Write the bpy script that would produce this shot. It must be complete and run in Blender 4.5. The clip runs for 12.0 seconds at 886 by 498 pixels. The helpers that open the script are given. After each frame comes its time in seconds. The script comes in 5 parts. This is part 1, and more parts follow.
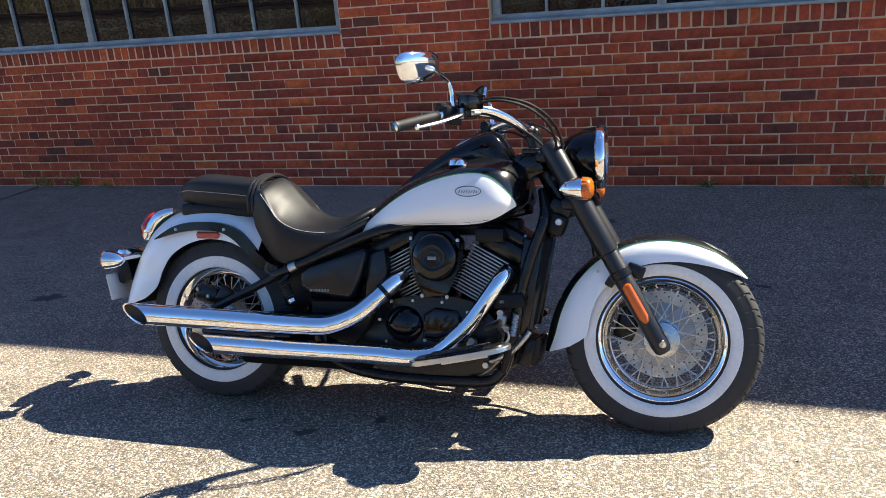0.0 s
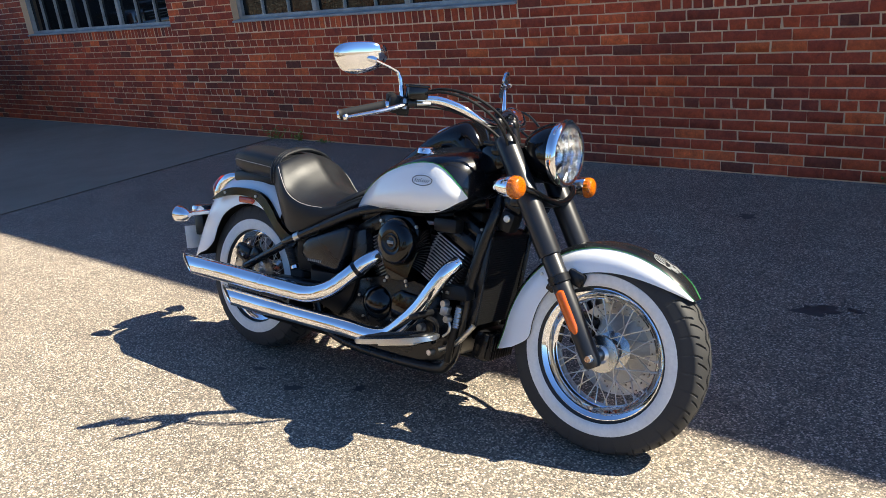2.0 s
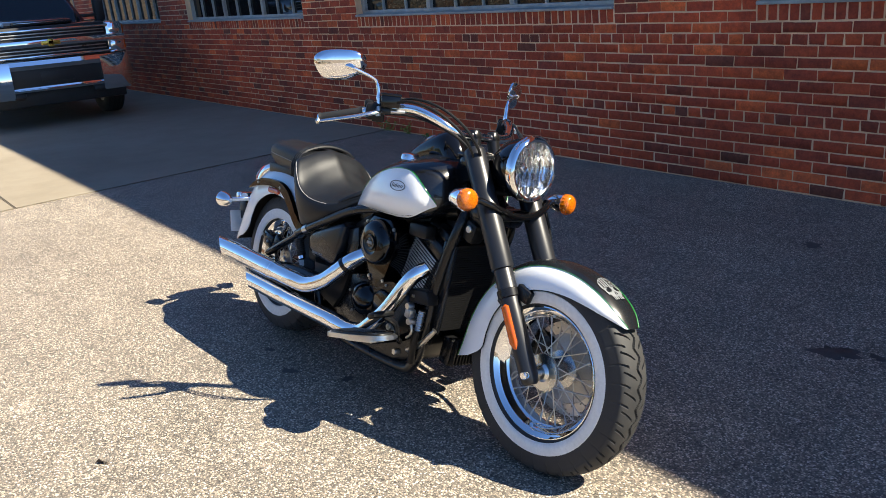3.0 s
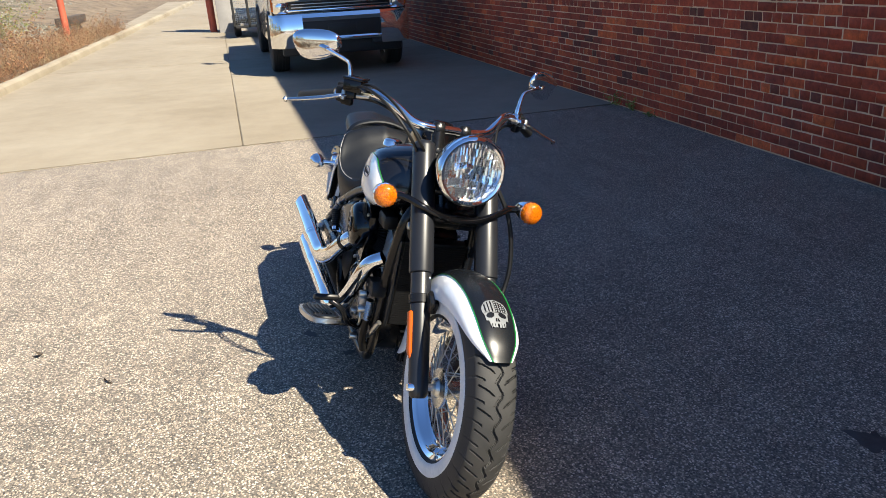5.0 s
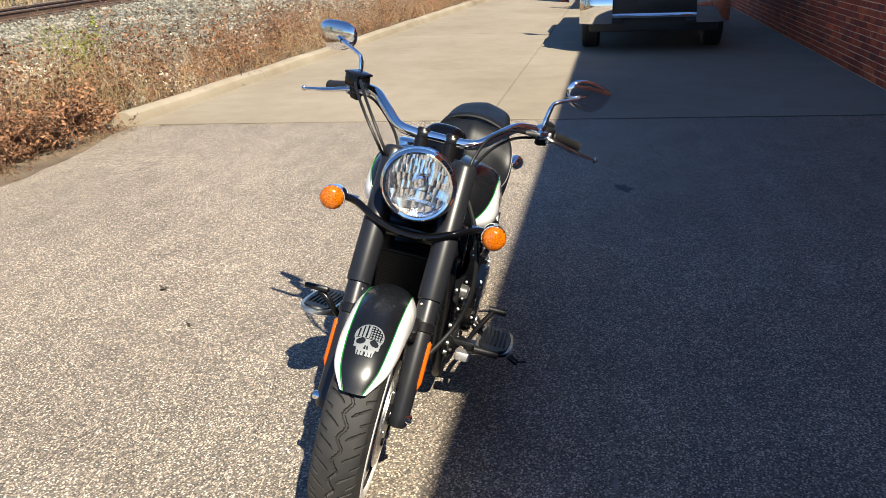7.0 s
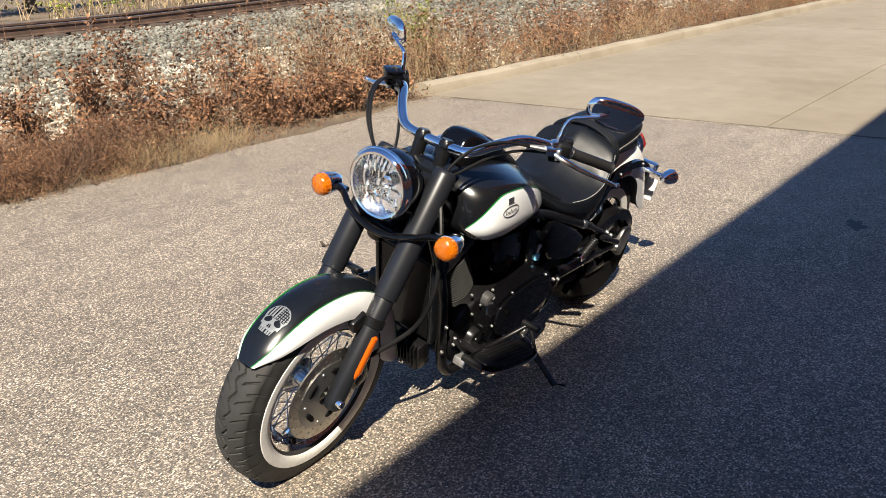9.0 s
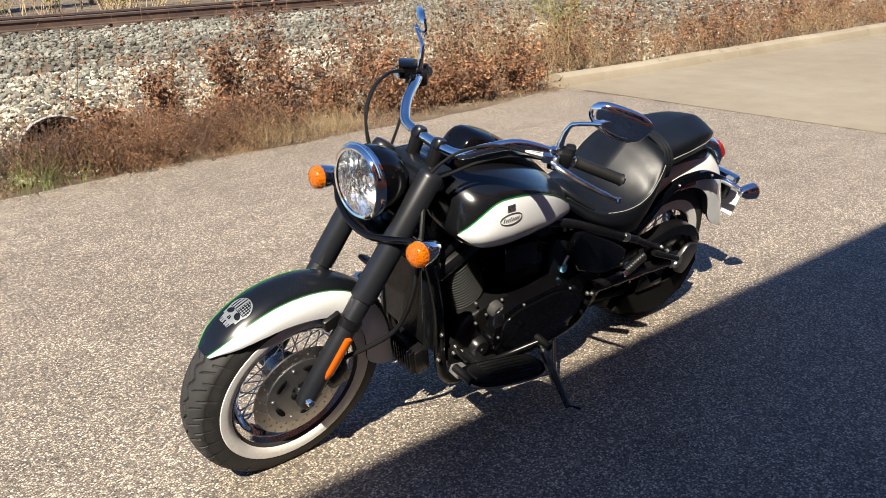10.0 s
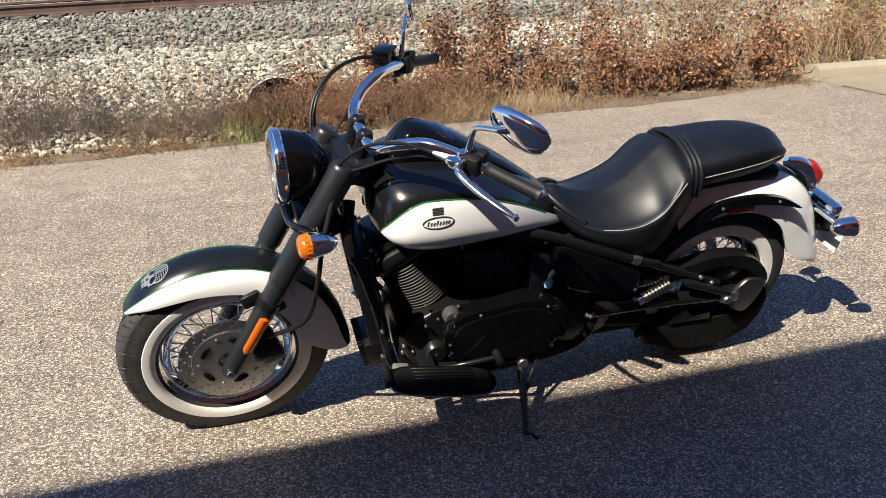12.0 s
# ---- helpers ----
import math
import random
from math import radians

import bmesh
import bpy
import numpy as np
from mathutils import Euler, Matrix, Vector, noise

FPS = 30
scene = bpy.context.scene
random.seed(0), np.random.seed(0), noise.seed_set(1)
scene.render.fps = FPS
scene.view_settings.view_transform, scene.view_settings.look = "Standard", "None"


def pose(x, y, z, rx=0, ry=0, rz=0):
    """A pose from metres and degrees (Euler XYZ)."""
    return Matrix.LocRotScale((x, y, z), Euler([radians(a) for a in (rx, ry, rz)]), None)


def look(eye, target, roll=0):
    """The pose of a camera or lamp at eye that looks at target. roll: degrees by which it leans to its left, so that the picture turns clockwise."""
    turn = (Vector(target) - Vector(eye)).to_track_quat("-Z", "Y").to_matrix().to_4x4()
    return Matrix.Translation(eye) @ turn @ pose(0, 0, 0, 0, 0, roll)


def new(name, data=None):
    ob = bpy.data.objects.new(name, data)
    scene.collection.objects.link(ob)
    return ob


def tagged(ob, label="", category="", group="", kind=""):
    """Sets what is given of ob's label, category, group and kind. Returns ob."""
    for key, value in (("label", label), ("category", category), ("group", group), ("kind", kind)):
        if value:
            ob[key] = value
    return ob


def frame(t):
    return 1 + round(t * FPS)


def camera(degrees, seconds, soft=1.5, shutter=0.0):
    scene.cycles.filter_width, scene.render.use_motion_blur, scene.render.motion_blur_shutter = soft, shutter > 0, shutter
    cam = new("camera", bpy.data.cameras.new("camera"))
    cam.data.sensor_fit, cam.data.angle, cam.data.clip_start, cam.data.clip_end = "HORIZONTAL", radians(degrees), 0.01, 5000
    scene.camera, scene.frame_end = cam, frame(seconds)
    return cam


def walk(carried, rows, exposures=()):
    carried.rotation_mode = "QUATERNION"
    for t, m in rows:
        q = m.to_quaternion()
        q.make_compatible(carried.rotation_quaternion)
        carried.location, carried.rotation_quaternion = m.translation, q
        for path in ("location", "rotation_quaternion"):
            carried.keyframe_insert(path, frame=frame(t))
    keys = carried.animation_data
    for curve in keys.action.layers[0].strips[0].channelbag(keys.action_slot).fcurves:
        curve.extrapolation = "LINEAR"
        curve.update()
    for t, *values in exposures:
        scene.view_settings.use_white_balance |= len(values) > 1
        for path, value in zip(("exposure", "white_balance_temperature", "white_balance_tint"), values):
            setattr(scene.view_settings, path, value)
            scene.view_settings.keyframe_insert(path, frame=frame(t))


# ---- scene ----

═══

### TASK PROMPT:
Copy out the listing exactly as it stands, but not the pictures.

### CORRECT RESPONSE:
Write the bpy script that would produce this shot. It must be complete and run in Blender 4.5. The clip runs for 12.0 seconds at 886 by 498 pixels. The helpers that open the script are given. After each frame comes its time in seconds. The script comes in 5 parts. This is part 1, and more parts follow.
0.0 s
2.0 s
3.0 s
5.0 s
7.0 s
9.0 s
10.0 s
12.0 s
# ---- helpers ----
import math
import random
from math import radians

import bmesh
import bpy
import numpy as np
from mathutils import Euler, Matrix, Vector, noise

FPS = 30
scene = bpy.context.scene
random.seed(0), np.random.seed(0), noise.seed_set(1)
scene.render.fps = FPS
scene.view_settings.view_transform, scene.view_settings.look = "Standard", "None"


def pose(x, y, z, rx=0, ry=0, rz=0):
    """A pose from metres and degrees (Euler XYZ)."""
    return Matrix.LocRotScale((x, y, z), Euler([radians(a) for a in (rx, ry, rz)]), None)


def look(eye, target, roll=0):
    """The pose of a camera or lamp at eye that looks at target. roll: degrees by which it leans to its left, so that the picture turns clockwise."""
    turn = (Vector(target) - Vector(eye)).to_track_quat("-Z", "Y").to_matrix().to_4x4()
    return Matrix.Translation(eye) @ turn @ pose(0, 0, 0, 0, 0, roll)


def new(name, data=None):
    ob = bpy.data.objects.new(name, data)
    scene.collection.objects.link(ob)
    return ob


def tagged(ob, label="", category="", group="", kind=""):
    """Sets what is given of ob's label, category, group and kind. Returns ob."""
    for key, value in (("label", label), ("category", category), ("group", group), ("kind", kind)):
        if value:
            ob[key] = value
    return ob


def frame(t):
    return 1 + round(t * FPS)


def camera(degrees, seconds, soft=1.5, shutter=0.0):
    scene.cycles.filter_width, scene.render.use_motion_blur, scene.render.motion_blur_shutter = soft, shutter > 0, shutter
    cam = new("camera", bpy.data.cameras.new("camera"))
    cam.data.sensor_fit, cam.data.angle, cam.data.clip_start, cam.data.clip_end = "HORIZONTAL", radians(degrees), 0.01, 5000
    scene.camera, scene.frame_end = cam, frame(seconds)
    return cam


def walk(carried, rows, exposures=()):
    carried.rotation_mode = "QUATERNION"
    for t, m in rows:
        q = m.to_quaternion()
        q.make_compatible(carried.rotation_quaternion)
        carried.location, carried.rotation_quaternion = m.translation, q
        for path in ("location", "rotation_quaternion"):
            carried.keyframe_insert(path, frame=frame(t))
    keys = carried.animation_data
    for curve in keys.action.layers[0].strips[0].channelbag(keys.action_slot).fcurves:
        curve.extrapolation = "LINEAR"
        curve.update()
    for t, *values in exposures:
        scene.view_settings.use_white_balance |= len(values) > 1
        for path, value in zip(("exposure", "white_balance_temperature", "white_balance_tint"), values):
            setattr(scene.view_settings, path, value)
            scene.view_settings.keyframe_insert(path, frame=frame(t))


# ---- scene ----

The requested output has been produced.